Czech microbrew trend hits a quarter century

Craft beer accounts for only 2 percent but has changed the market

The first Czech microbrewery of the modern era is about the celebrate it 25th anniversary. Pivovarský dvůr Chýně began operation May 25, 1992.

The end of communism saw a big shakeup in beer brewing, with many smaller, inefficient breweries going out of business and others being bought up by larger firms so even if the name remained, it was just part of the range of a bigger label.

The big brewers were being bought up by international beverage concerns, and pubs were signing long-term exclusive contracts.

At the time, opening up a microbrewery seemed to be running against the trend of consolidation. A microbrewery produces up to 10,000 hectoliters per year. Large industrial brewers make millions of hectoliters per year.

In the Czech Republic there are now approximately 350 microbreweries and 44 industrial breweries. The largest concentrations of microbreweries is in Prague with 33, while Brno and Plzeň both have eight. The South Moravia region has 45 and Central Bohemia has 40, according website Pividky.cz.

New entrants are coming all the time, and some are in unusual locations. A brewery on a boat in the Vltava river called Loď pivovar recently opened in Prague. Minipivovar Luční Bouda opened in 2012 and brews beer at Pec pod Sněžkou, a town on the tallest mountain in the country, Sněžka in the Krkonoše Mountains. It is the highest brewery in the country.

Over the past quarter century some places that used to produce beer have gone back into production, trading on the past history. The new brew pub Pivovar U Supa on Prague's touristy Celetná Street claims to have roots going back to the 15th century making it the oldest brew pub in the city, if you ignore the several century gap.

They are not the only ones to do that. The municipal brewery in Kutná Hora re-opened this year, but sports the date 1573 on the label. The new microbrewery in Poděbrady has 1502 on the label.

Sometimes the dates refer do the start of a brewing tradition in a town, as the original brewery building isn't used.

The microbreweries are also benefiting from the new trend for “craft” foods and small production, a backlash against corporate chains, globalization and mass production.

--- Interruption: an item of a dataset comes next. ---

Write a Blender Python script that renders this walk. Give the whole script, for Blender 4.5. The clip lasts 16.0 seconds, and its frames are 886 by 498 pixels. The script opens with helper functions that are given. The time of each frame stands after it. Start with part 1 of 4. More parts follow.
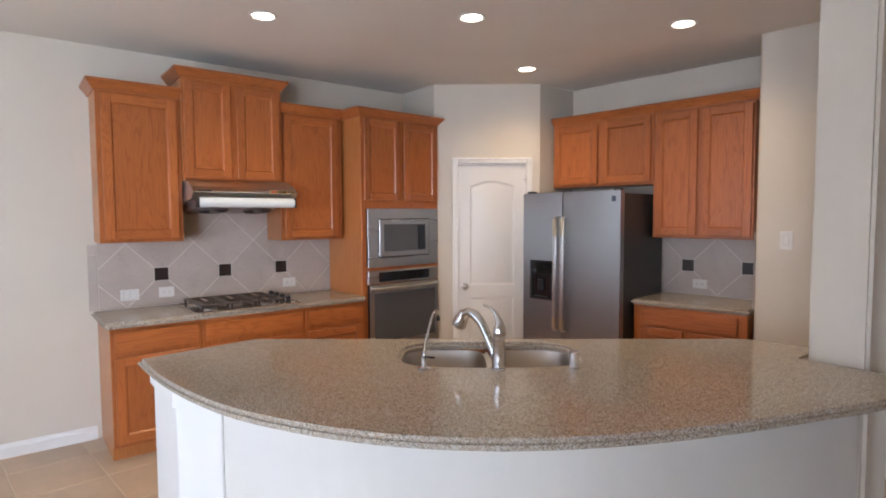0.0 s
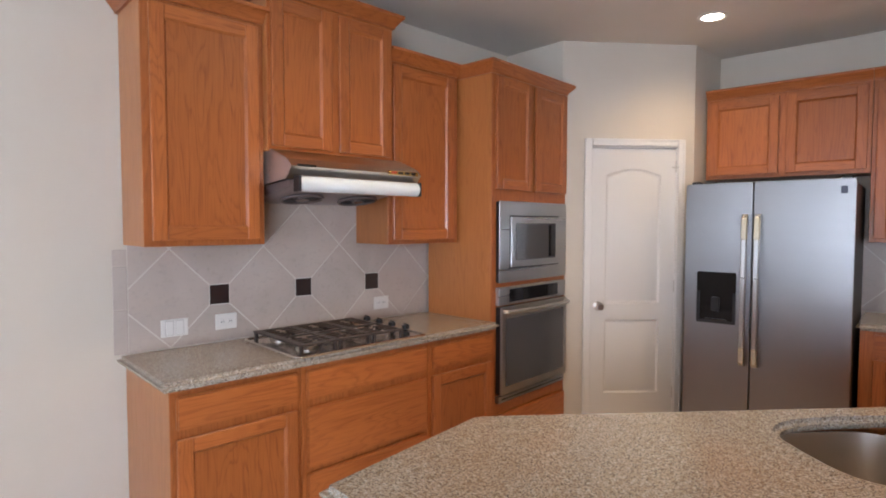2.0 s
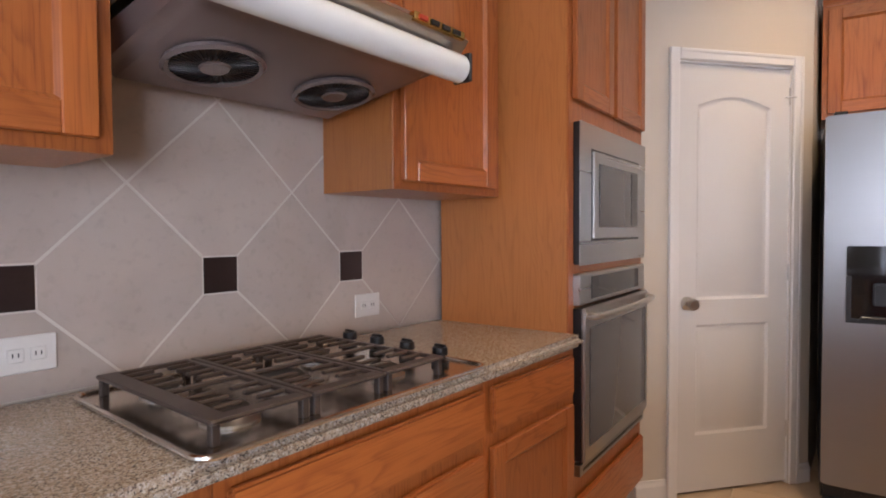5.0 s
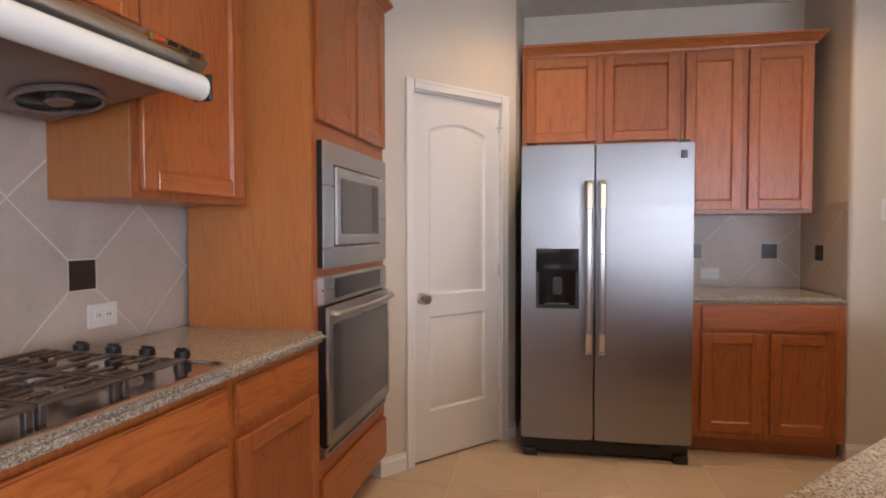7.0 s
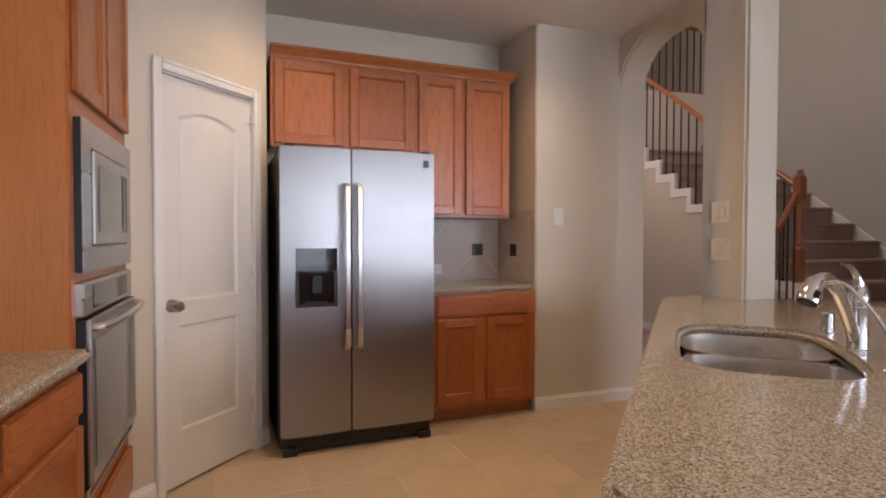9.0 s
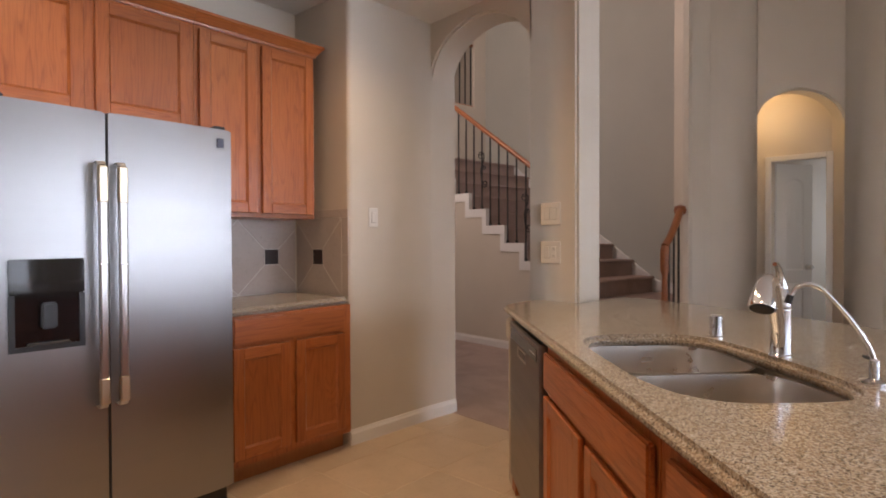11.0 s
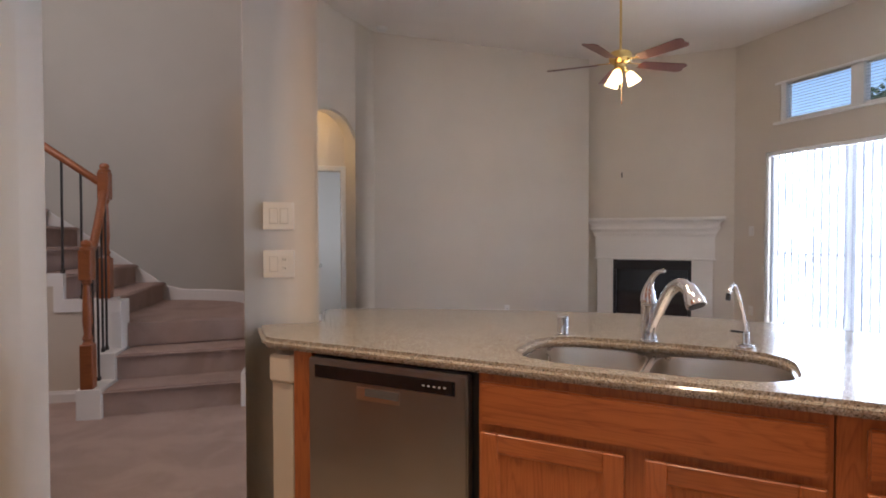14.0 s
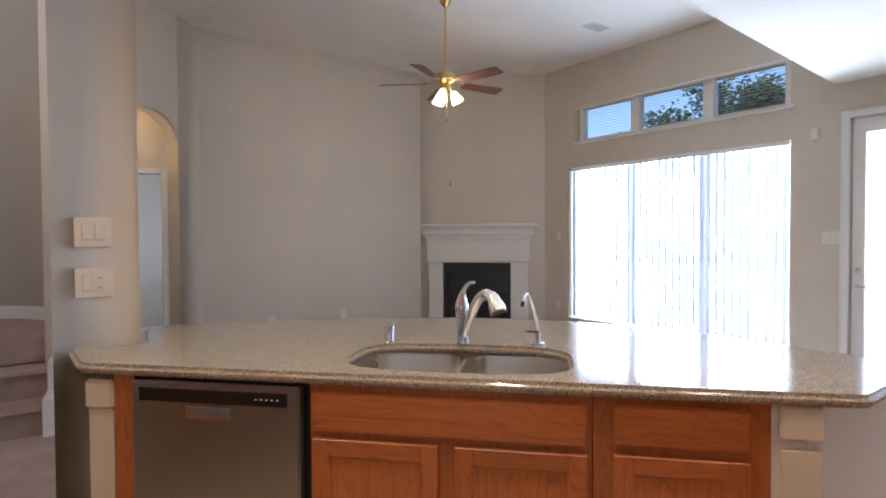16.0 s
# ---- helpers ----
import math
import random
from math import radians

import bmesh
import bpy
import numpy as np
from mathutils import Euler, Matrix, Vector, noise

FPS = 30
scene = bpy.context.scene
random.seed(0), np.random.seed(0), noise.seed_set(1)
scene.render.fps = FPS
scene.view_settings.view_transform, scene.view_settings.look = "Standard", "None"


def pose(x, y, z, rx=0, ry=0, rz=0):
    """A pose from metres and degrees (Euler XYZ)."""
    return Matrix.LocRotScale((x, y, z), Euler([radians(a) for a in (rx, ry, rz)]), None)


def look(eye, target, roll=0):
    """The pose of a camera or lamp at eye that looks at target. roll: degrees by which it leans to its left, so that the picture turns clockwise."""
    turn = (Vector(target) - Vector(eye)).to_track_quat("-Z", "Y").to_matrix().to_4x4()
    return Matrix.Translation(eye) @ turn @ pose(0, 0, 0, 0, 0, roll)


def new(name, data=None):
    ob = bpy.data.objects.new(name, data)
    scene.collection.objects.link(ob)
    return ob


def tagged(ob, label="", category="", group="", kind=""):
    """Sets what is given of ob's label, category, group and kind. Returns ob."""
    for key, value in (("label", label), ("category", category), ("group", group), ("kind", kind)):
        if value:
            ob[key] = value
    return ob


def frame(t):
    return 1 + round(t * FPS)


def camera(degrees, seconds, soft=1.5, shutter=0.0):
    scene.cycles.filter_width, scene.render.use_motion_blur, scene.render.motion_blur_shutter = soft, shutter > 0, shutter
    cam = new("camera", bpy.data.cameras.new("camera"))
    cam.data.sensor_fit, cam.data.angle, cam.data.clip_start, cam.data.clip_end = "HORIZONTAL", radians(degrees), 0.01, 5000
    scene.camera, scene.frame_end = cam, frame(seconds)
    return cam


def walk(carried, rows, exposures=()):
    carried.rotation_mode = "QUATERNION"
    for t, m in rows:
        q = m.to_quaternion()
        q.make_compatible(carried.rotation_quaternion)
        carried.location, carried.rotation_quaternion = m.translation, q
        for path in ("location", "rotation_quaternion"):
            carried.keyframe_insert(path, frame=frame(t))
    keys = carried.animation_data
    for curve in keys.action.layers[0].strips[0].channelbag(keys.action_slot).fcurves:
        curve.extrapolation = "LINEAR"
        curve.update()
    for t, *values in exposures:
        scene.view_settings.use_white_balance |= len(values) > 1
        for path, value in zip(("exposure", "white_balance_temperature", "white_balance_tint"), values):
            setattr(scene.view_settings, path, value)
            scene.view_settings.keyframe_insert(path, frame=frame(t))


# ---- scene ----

Some 23 microbreweries have vanished from the list since 1989. Some grew into larger breweries, so are no longer counted a micro. Pivovar Únětice, just outside of Prague, now makes too much beer to be truly called a microbrewery anymore. Others, though, simple shut down for various reasons ranging from poor quality to bad business decisions.

Although microbreweries now account for just about 2 percent of Czech beer production, they have had a large impact, especially in recent years. While most large producers make variations on the Pilsner-style lagers, and perhaps a dark beer, microbreweries have expanded the Czech palate with India pale ales, wheat beers and many other varieties. This has forced the big brewers to reconsider their level of quality and also their range of flavors.

The microbreweries have also launched a new kind of tourism, as beer tourists are no longer satisfied with sampling the same potions they can now get as imports off of a supermarket shelf.

But while Pivovarský dvůr Chýně kicked off a new wave of microbreweries, there were some older ones that had lasted through history. Prague, for example, has U Fleků, which has been in operation since 1499. In a bit of a passing of the torch from one generation to another, a brewer from U Fleků named Ivan Chramosil made the first batch of beer at Pivovarský dvůr Chýně.